Kelsey's discussion of "academic freedom" displays his own place on the Berlin turnpike as much by what is unsaid as what is said. He challenges the Berlin idea of autonomous rationality ("freedom to teach, freedom to learn") with a theological rationale for this freedom--the obligation to understand God truly. He points out the hazards of confessionalism and denominationalism, inviting intellectual honesty on theological grounds. But he says less about how far his argument for Christian theological schools and their theological rationale for intellectual honesty will carry in a religious research university suspicious of religious privilege. Yet this is the very nexus of his struggle, for us for whom the research university remains the culturally dominant model of excellence in schooling."
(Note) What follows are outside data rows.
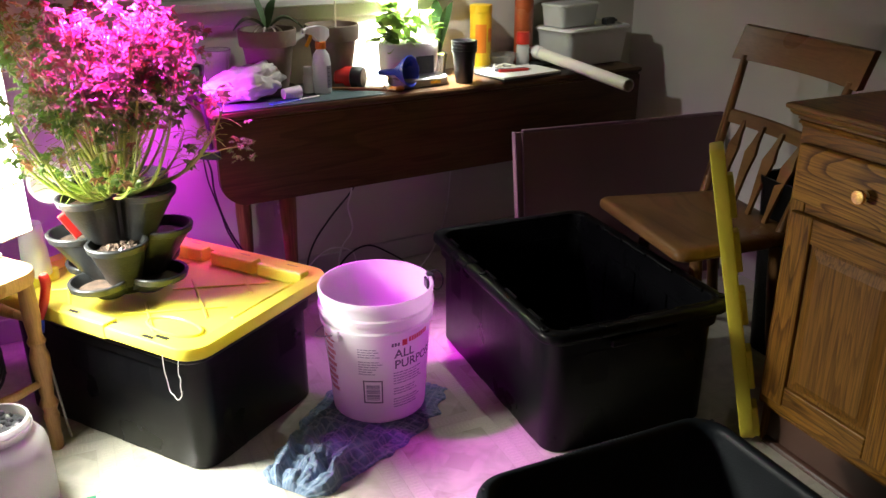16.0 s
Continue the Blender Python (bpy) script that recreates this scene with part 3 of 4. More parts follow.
# An oval ridge by the corner, a straight one along the end, and a stepped length of border.
oval = [(-0.155 + 0.036 * math.cos(a), -0.215 + 0.085 * math.sin(a), -0.0235) for a in [2 * math.pi * i / 36 for i in range(37)]]
part("oval_ridge", tube(B(), oval, 0.0045, 6), M["lid"], lid, smooth=True)
part("end_ridge", box(B(), (-0.06, -0.322, -0.0265), (0.20, -0.310, -0.016), 0.003), M["lid"], lid)
part("border_step", box(B(), (-0.2745, -0.105, -0.034), (-0.232, 0.345, 0.007), 0.004, seg=2), M["lid"], lid)
for y in (-0.235, 0.02, 0.20):
    part("lid_slot", box(B(), (-0.262, y - 0.018, 0.0065 if y > -0.1 else -0.002), (-0.251, y + 0.018, 0.0076 if y > -0.1 else 0.0007)), M["black"], lid, "dark slot in the lid")

# The other lid leans upright between tote and cabinet.
lb = Vector((-0.046, 0.194, 0.734)).normalized()
la = Vector((0.640, 0.768, 0))
la = (la - lb * la.dot(lb)).normalized()
ln = la.cross(lb)
lo = Vector((1.800, 1.966, 0.036)) + la * 0.14 + lb * 0.375
spare = thing("tote_lid", Matrix(((la.x, lb.x, ln.x, lo.x), (la.y, lb.y, ln.y, lo.y), (la.z, lb.z, ln.z, lo.z), (0, 0, 0, 1))),
              "bright yellow plastic tote lid leaning upright on its short edge", "lid")
spare_lid = tote_lid(spare, 0.28, 0.766, 0.040, 0.036)
for k, half_len in ((-0.430, 0.040), (-0.245, 0.052), (-0.03, 0.045), (0.16, 0.052), (0.345, 0.055)):
    part("raised_block", box(B(), (-0.132, k * 0.766 - half_len, -0.004), (-0.062, k * 0.766 + half_len, 0.014), 0.005, seg=2), M["lid"], spare_lid)

# ---- pail on its towel ----
PAIL = (0.994, 2.588)


def pail_radius(z):
    return 0.129 + (0.153 - 0.129) * z / 0.36


pail = thing("pail", pose(PAIL[0], PAIL[1], 0.014, 0, 0, 0), "translucent white plastic compound pail with printed label and wire bail", "pail")
bm = B()
H = 0.368
prof = [(0.121, 0.0), (0.129, 0.006), (pail_radius(0.27), 0.27), (pail_radius(0.27) + 0.007, 0.272), (pail_radius(0.29) + 0.007, 0.283), (pail_radius(0.29), 0.286), (pail_radius(0.31), 0.305),
        (pail_radius(0.31) + 0.008, 0.307), (pail_radius(0.32) + 0.008, 0.320), (pail_radius(0.32) + 0.001, 0.323), (0.1515, 0.345), (0.156, 0.347), (0.157, 0.360), (0.1545, H), (0.151, H), (0.149, 0.360), (0.126, 0.010), (0.02, 0.008)]
turned(bm, prof, 64)
part("body", bm, M["pail"], pail, smooth=True)


def on_pail(az, z, lift=0.0006):
    """The pose of the pail's side at an azimuth (degrees) and height: x along the side, y up, z outwards."""
    r = pail_radius(z) + lift
    a = radians(az)
    out = Vector((math.cos(a), math.sin(a), -0.064)).normalized()
    right = Vector((-math.sin(a), math.cos(a), 0))
    up = out.cross(right)
    return Matrix(((right.x, up.x, out.x, r * math.cos(a)), (right.y, up.y, out.y, r * math.sin(a)), (right.z, up.z, out.z, z), (0, 0, 0, 1)))


def wrapped(bm, az0, az1, z0, z1, n=6, lift=0.0007):
    """A printed bar that follows the pail's side."""
    rows = []
    for z in (z0, z1):
        rows.append([((pail_radius(z) + lift) * math.cos(radians(az0 + (az1 - az0) * i / n)), (pail_radius(z) + lift) * math.sin(radians(az0 + (az1 - az0) * i / n)), z) for i in range(n + 1)])
    a, b = [[bm.verts.new(p) for p in row] for row in rows]
    for i in range(n):
        bm.faces.new((a[i], a[i + 1], b[i + 1], b[i]))
    return bm


FRONT = -89.0      # azimuth of the label's middle


def word(text, size, az, z, material, parent, name="lettering", squeeze=1.0):
    """Letters bent round the pail's side."""
    cu = bpy.data.curves.new("tmp", "FONT")
    cu.body, cu.size, cu.align_x, cu.resolution_u = text, size, "LEFT", 3
    cu.offset = 0.0006
    ob = bpy.data.objects.new("tmp", cu)
    me = bpy.data.meshes.new_from_object(ob)
    bpy.data.objects.remove(ob)
    t = bmesh.new()
    t.from_mesh(me)
    bpy.data.meshes.remove(me)
    bmesh.ops.subdivide_edges(t, edges=[e for e in t.edges if e.calc_length() > 0.006], cuts=2)
    for v in t.verts:
        zz = z + v.co.y
        r = pail_radius(zz) + 0.0009
        a = radians(az) + v.co.x * squeeze / 0.14
        v.co = (r * math.cos(a), r * math.sin(a), zz)
    return part(name, t, material, parent)


word("ALL", 0.036, FRONT - 3, 0.206, M["ink"], pail)
word("PURPOSE", 0.036, FRONT - 3, 0.174, M["ink"], pail)
bm = B()
for k in range(3):
    wrapped(bm, FRONT - 6 + 3.3 * k, FRONT - 3.6 + 3.3 * k, 0.242, 0.252, 2)
part("maker_mark", bm, M["ink"], pail, "dark bar of a maker's mark")
bm = B()
wrapped(bm, FRONT + 6, FRONT + 12, 0.240, 0.258)
part("maker_mark", bm, M["ink_red"], pail, "small red emblem")
bm = B()
for k in range(8):
    wrapped(bm, FRONT + 14 + 3.6 * k, FRONT + 16.7 + 3.6 * k, 0.246 + 0.0005 * k, 0.260 + 0.0005 * k, 2)
part("red_banner", bm, M["ink_red"], pail, "red banner on the label")
rng = random.Random(4)
bm = B()
for i in range(14):
    z = 0.158 - i * 0.0082
    if i in (5, 9):
        continue
    a0 = FRONT - 4
    while a0 < FRONT + 34 - rng.random() * 12:
        a1 = a0 + 2 + rng.random() * 5
        wrapped(bm, a0, a1, z, z + 0.0035, 2)
        a0 = a1 + 0.9
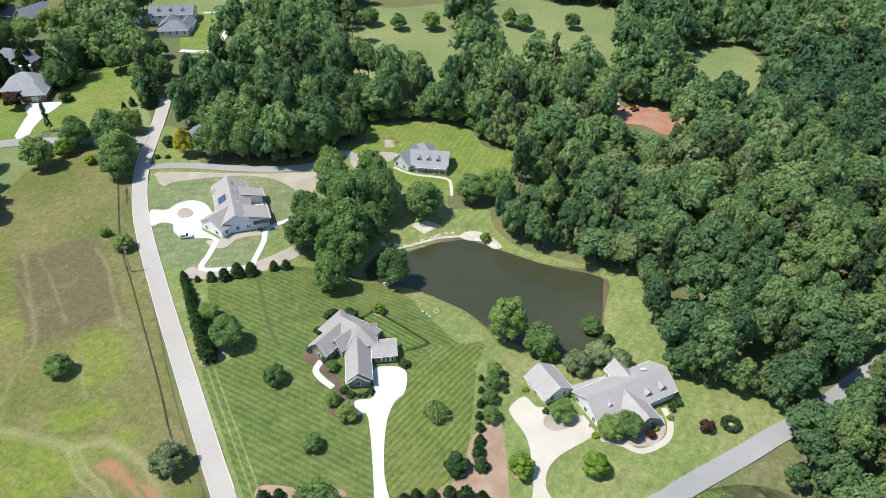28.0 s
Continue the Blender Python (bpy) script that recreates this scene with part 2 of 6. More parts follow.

Kelsey's complaint against "the Berlin model of excellent theological schooling" is that it regards a theological faculty in a university as a social necessity. The community needs competent clergy just as it does able lawyers and physicians. Furthermore, this understanding of "professional leadership" includes criteria of "competence" that have had alienating effects on lay leaders. Listen to him warm to the battle: "It is precisely by being schooled in a way that is governed by an apparently nonutilitarian (read: useless') overarching goal (that is, to understand God simply for the sake of understanding God) that persons can best be prepared to provide church leadership." There is more than a little passion in this claim to precision, and the assertion is an effective protest against the Berlin model. But the case for how best to prepare church leaders is incomplete.